London based Polaron has raised 8 million dollars to advance an AI powered intelligence layer designed to transform how materials are researched, designed, and scaled from laboratory discovery to industrial production. The funding round was led by Racine2, with participation from Speedinvest, Futurepresent, and a group of angel investors specialising in industrial artificial intelligence.
Teaching machines to understand materials
While modern manufacturing is highly automated, the science behind materials development has remained comparatively manual. Engineers and researchers still rely on fragmented software, labor intensive microscopy analysis, and lengthy trial and error cycles to understand how materials behave under different conditions. At the heart of this challenge lies the complex relationship between processing, structure, and performance, where microscopic features determine everything from strength and durability to manufacturability.
Polaron is tackling this bottleneck by applying AI directly to materials science. Its platform trains machine learning models on microscopy images combined with measured material properties, enabling automated interpretation of microstructure and clearer insight into how processing decisions influence performance outcomes. This approach allows researchers to move beyond visual inspection and subjective analysis, replacing it with scalable, data driven intelligence.
Automating microstructure analysis
A key capability of Polaron’s platform is the automation of material characterisation. Tasks that previously required hours or days of expert manual analysis can now be completed far more quickly using AI models trained to recognise complex microstructural features. The system can also generate three dimensional reconstructions from two dimensional microscopy images, offering deeper insight into material behaviour without requiring expensive or time consuming imaging techniques.
By standardising and accelerating microstructure analysis, Polaron helps teams reduce development timelines and improve consistency across research programmes. This is particularly valuable in industrial environments where small variations in structure can lead to significant changes in performance or yield.
From characterisation to generative design
Building on its analysis capabilities, Polaron has developed a design layer that applies generative methods to explore process structure performance relationships. Rather than simply analysing existing materials, the platform enables engineers to ask what microstructure is needed to achieve a desired performance, and then identify the processing conditions required to produce it.
This generative approach supports a more predictive and efficient development cycle, helping teams move from experimental discovery to scalable manufacturing with greater confidence. The platform is designed to work across a wide range of material classes, including metals, ceramics, polymers, and composite materials.

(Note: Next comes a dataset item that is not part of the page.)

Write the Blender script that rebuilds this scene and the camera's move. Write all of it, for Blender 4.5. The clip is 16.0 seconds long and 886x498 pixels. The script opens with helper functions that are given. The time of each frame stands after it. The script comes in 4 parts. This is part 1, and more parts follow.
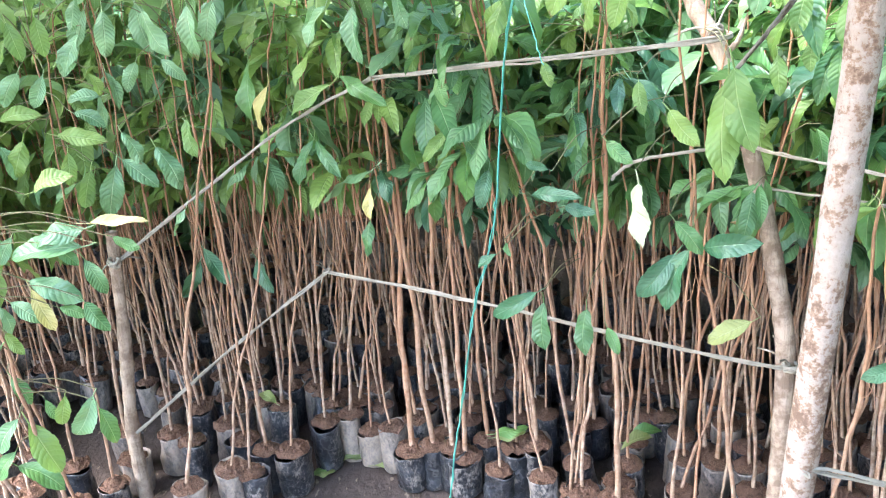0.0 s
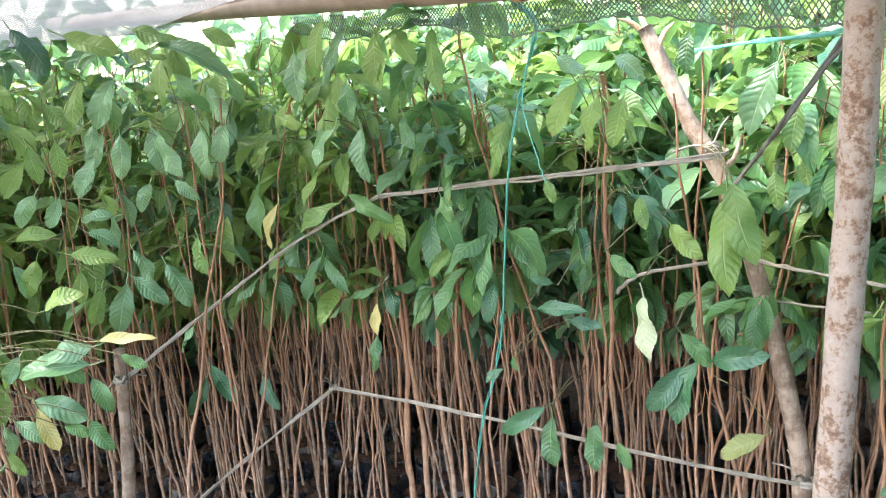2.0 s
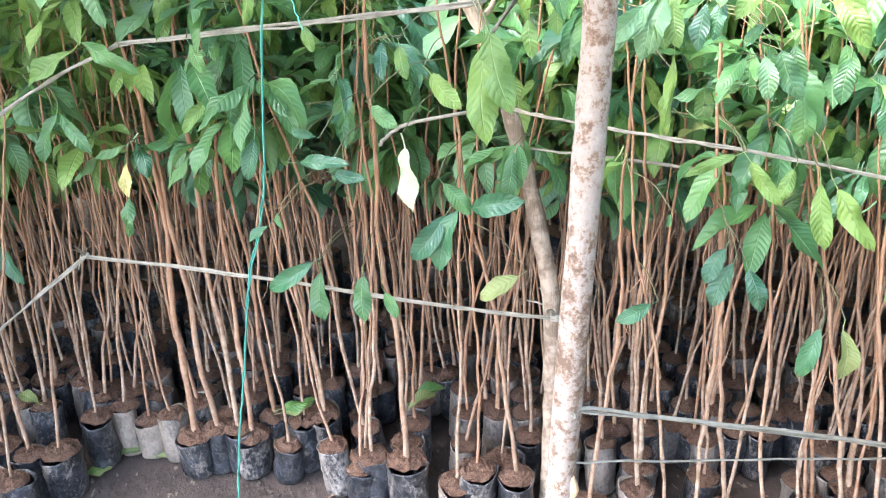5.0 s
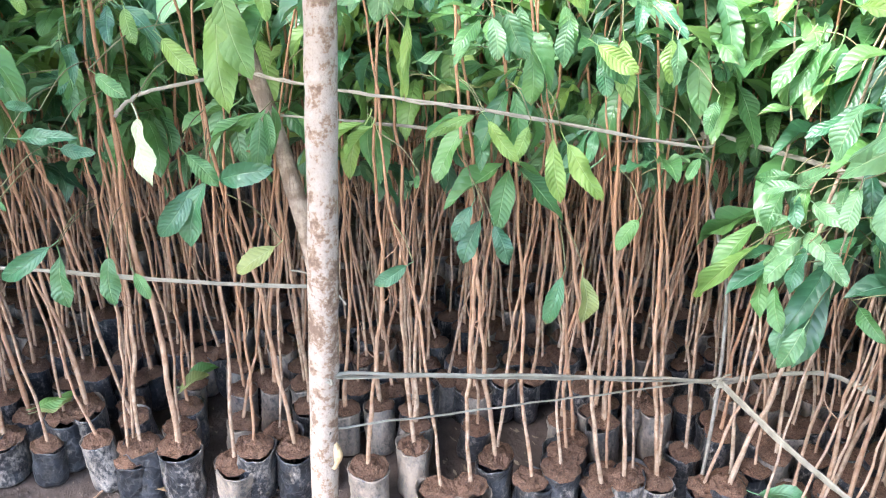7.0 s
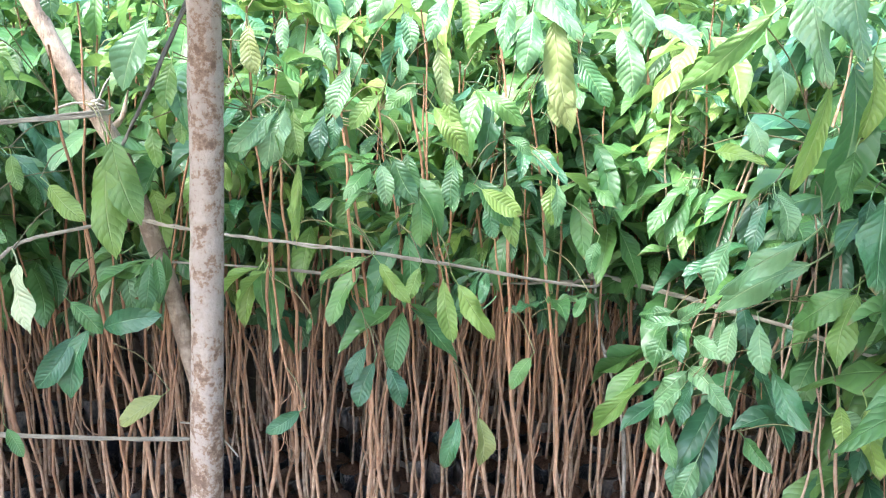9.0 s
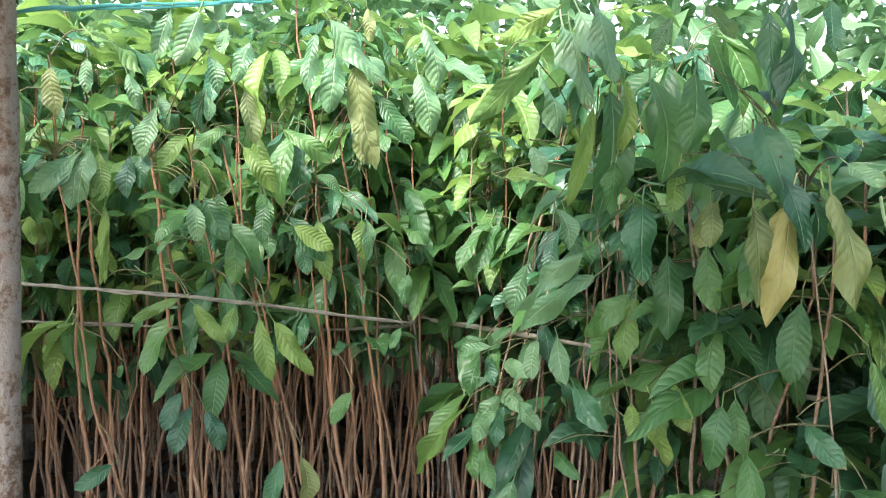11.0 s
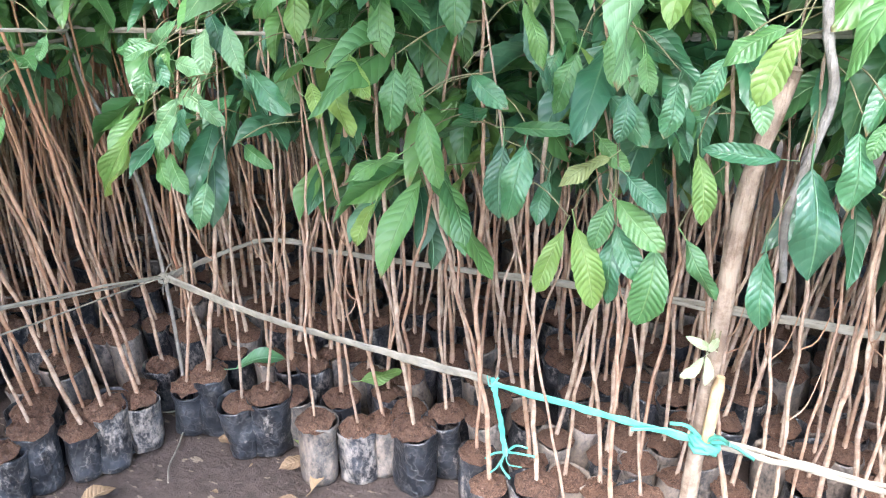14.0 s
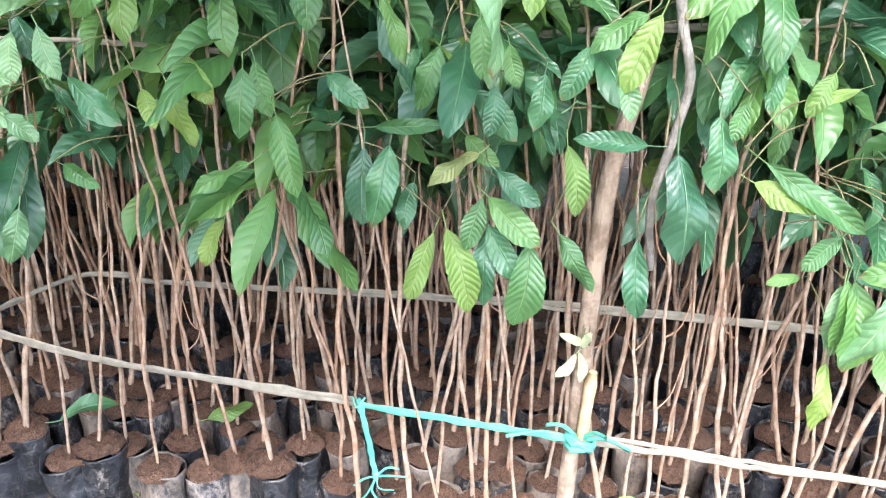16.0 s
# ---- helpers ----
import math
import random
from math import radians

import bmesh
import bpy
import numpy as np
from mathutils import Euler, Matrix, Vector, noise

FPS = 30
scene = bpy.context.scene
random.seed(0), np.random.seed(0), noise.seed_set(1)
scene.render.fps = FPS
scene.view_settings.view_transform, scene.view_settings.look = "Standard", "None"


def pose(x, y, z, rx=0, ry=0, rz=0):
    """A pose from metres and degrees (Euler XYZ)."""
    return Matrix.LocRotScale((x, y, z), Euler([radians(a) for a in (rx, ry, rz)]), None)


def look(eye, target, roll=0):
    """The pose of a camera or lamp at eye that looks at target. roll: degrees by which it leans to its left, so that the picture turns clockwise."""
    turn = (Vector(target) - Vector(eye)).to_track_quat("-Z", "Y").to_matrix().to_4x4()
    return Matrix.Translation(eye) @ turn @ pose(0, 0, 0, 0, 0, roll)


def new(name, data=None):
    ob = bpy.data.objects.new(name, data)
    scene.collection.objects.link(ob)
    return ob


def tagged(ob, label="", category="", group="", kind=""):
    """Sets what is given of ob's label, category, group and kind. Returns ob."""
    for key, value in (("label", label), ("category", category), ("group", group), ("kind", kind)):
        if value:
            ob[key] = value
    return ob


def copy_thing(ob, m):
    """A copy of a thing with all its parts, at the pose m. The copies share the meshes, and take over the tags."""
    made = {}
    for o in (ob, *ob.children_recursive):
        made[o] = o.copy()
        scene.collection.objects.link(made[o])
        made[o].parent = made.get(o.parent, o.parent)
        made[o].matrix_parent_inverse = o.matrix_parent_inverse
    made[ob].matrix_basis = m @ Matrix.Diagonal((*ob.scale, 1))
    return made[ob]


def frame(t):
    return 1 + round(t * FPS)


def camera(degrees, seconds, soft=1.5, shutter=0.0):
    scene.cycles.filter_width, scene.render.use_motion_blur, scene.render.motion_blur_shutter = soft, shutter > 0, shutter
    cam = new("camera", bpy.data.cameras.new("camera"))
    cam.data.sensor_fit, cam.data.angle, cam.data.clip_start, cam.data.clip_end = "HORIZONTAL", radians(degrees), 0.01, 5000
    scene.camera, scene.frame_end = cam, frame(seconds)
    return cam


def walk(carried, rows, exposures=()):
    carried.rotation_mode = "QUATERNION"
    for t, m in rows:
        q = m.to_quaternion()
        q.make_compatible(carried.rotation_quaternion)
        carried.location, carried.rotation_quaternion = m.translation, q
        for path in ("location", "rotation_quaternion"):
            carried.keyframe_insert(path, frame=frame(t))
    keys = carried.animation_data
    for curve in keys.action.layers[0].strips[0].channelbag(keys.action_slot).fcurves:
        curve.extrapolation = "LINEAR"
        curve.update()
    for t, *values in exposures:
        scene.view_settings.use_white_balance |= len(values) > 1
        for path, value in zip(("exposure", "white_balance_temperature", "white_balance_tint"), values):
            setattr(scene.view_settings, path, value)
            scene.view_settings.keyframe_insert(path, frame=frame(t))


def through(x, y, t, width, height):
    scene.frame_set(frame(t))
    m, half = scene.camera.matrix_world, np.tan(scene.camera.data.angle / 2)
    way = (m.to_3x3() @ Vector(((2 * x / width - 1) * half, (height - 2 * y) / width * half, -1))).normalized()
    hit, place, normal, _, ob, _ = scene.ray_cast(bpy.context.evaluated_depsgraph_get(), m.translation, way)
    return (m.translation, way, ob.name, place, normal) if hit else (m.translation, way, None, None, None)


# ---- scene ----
cam = camera(55.6, 16.0, soft=1.1)
PATH = [
    (0, (0.155, 0.008, 1.684), (0.019, 2.096, 0.883), -4),
    (0.5, (0.148, 0.002, 1.677), (0.019, 2.111, 0.932), -3.9),
    (1, (0.147, -0.000, 1.677), (0.047, 2.143, 1.028), -3.5),
    (1.5, (0.152, -0.001, 1.682), (0.090, 2.156, 1.074), -3),
    (2, (0.156, -0.005, 1.693), (0.019, 2.172, 1.179), -4.5),
    (2.5, (0.141, -0.021, 1.715), (-0.006, 2.179, 1.319), -4.4),
    (3, (0.143, -0.012, 1.717), (0.099, 2.174, 1.225), -3.4),
    (3.2, (0.151, -0.006, 1.707), (0.153, 2.166, 1.149), -3.6),
    (5.3, (0.190, 0.028, 1.670), (0.656, 2.018, 0.750), -1.4),
    (5.5, (0.198, 0.027, 1.667), (0.696, 2.006, 0.738), -1.4),
    (6, (0.236, 0.028, 1.664), (0.946, 1.913, 0.682), -0.9),
    (6.5, (0.267, 0.018, 1.663), (1.090, 1.847, 0.666), 0.4),
    (7, (0.279, 0.010, 1.661), (1.186, 1.808, 0.680), 1),
    (7.5, (0.290, 0.007, 1.656), (1.272, 1.754, 0.654), 1.7),
    (8, (0.299, -0.002, 1.650), (1.319, 1.775, 0.745), 2),
    (8.5, (0.308, -0.011, 1.642), (1.406, 1.791, 0.889), 1.7),
    (8.7, (0.306, -0.015, 1.644), (1.434, 1.795, 0.960), 1.8),
    (10.8, (0.307, -0.137, 1.528), (1.781, 1.523, 1.230), 1.6),
    (11, (0.304, -0.139, 1.525), (1.827, 1.473, 1.207), 1.5),
    (11.5, (0.312, -0.148, 1.515), (1.939, 1.331, 1.082), 0.8),
    (12, (0.327, -0.157, 1.505), (2.053, 1.167, 0.971), 0.7),
    (12.5, (0.333, -0.157, 1.497), (2.091, 1.062, 0.833), 0.6),
    (13, (0.339, -0.156, 1.478), (2.119, 0.963, 0.703), 0.3),
    (13.5, (0.332, -0.155, 1.463), (2.100, 0.907, 0.590), 0.2),
    (14, (0.338, -0.167, 1.444), (2.141, 0.708, 0.441), -0.4),
    (14.5, (0.357, -0.189, 1.428), (2.238, 0.447, 0.392), 0.8),
    (15, (0.365, -0.199, 1.427), (2.265, 0.324, 0.361), 0.4),
    (15.5, (0.360, -0.169, 1.402), (2.271, 0.296, 0.334), 0.7),
    (16, (0.361, -0.066, 1.376), (2.358, 0.353, 0.451), 1.8),
]
walk(cam, [(t, look(eye, target, roll)) for t, eye, target, roll in PATH],
     exposures=[(0, 3.6, 6380, 16), (1, 3.5, 6380, 17), (1.5, 3.2, 6580, 16), (2, 3, 6780, 16), (2.5, 2.68, 6980, 15), (3.2, 2.6, 6980, 15), (5.3, 3.6, 6380, 16), (6.5, 3.45, 6380, 16),
                (8.5, 3.2, 6280, 15), (10.8, 2.1, 6980, 12.5), (11.5, 2.55, 6380, 10.5), (12.5, 3, 6180, 14), (14.5, 3.1, 6330, 16), (15.5, 3.15, 6580, 16), (16, 3.05, 6480, 16)])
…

Bridging research and manufacturing
Polaron’s technology is positioned to bridge a long standing gap between laboratory research and industrial scale production. By providing a unified intelligence layer for materials data, the platform enables organisations to transfer knowledge more effectively between R and D and manufacturing teams, reducing costly redesigns and late stage failures.
According to Isaac Squires, CEO and co founder of Polaron, the company’s ambition is to fundamentally change how materials are developed.
“For 150 years, industry has used machines to shape materials. Now, we are teaching machines to understand them. Polaron is building an intelligence layer powered by the world’s materials data for faster discovery, better design, and a new generation of advanced materials,” he said.
Scaling the platform and the team
The newly raised capital will be used to expand Polaron’s engineering team, accelerate the rollout of its generative design tools, and support growing demand from customers. The company is already seeing interest from organisations in automotive, energy, and other industrial sectors where materials performance plays a critical role in competitiveness and sustainability.
As industries face increasing pressure to innovate faster while reducing costs and emissions, Polaron aims to make materials intelligence a core capability, turning complex microstructural data into actionable insight at scale.